A horizontally oriented version of Yu's map, titled Gujin tianxia xingsheng zhi tu (Map of the Advantageous Terrain under Heaven, Past and Present; n.d.). appears in Zhang Huang's Tushu bian (Compilation of Illustrations and Writings; 1613). Like Yu's production, it is full of historical references, including information on the activities of China's "barbarian" neighbors, the development of the Chinese tributary system, and various administrative changes within the Chinese empire. To an even greater extent than Yu's map, the Gujin tianxia xingsheng zhi tu identifies the homes and/or exploits of China's great culture heros, ranging from Confucius and his followers, to the Tang poet, Li Bai, to the founding emperors of the Tang, Song and Ming dynasties. It also refers to the activities of several prominent Chinese loyalists, including Zhuge Liang of the Three Kingdoms period and both Yue Fei and Wen Tianxiang of the Song.

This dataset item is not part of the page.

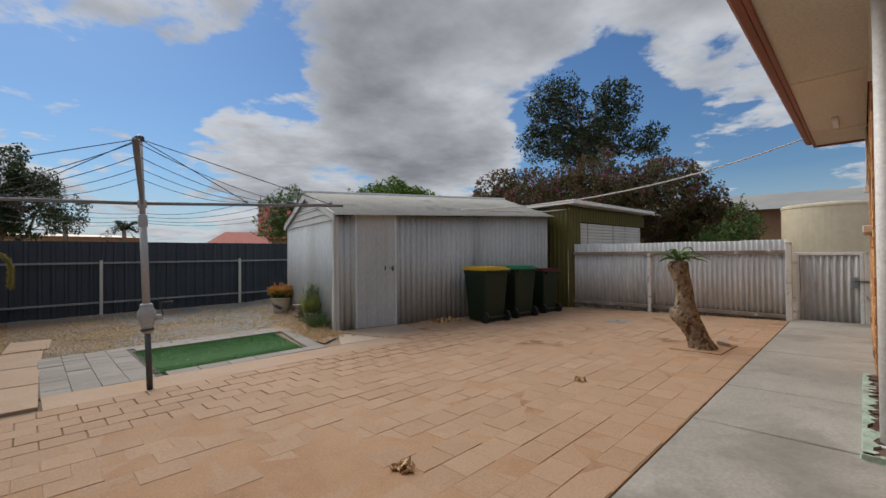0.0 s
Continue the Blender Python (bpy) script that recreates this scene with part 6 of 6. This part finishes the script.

Joseph Needham argues that there was a general "advance" in Chinese mathematical cartography from the Song period into the seventeenth century. In fact, however, the evolution of map-making in China cannot be characterized as simply a linear process of "progressive" improvement. Rather, Chinese cartographers continued to produce two distinctly different types of maps--one based on relatively precise mathematical measurements, and one based primarily on cultural data--without explicitly recognizing the existence of two competing traditions. If a characterization is required, it would have to be that maps of the latter sort greatly outnumbered those based on more mathematical models--not only up to the seventeenth century but well beyond. On the other hand, as we shall see, a number of cartographic documents of the late Ming and Qing periods placed the two types of maps together, in the spirit, one suspects, of the complementary maps engraved on the two sides of the Song stele of 1136.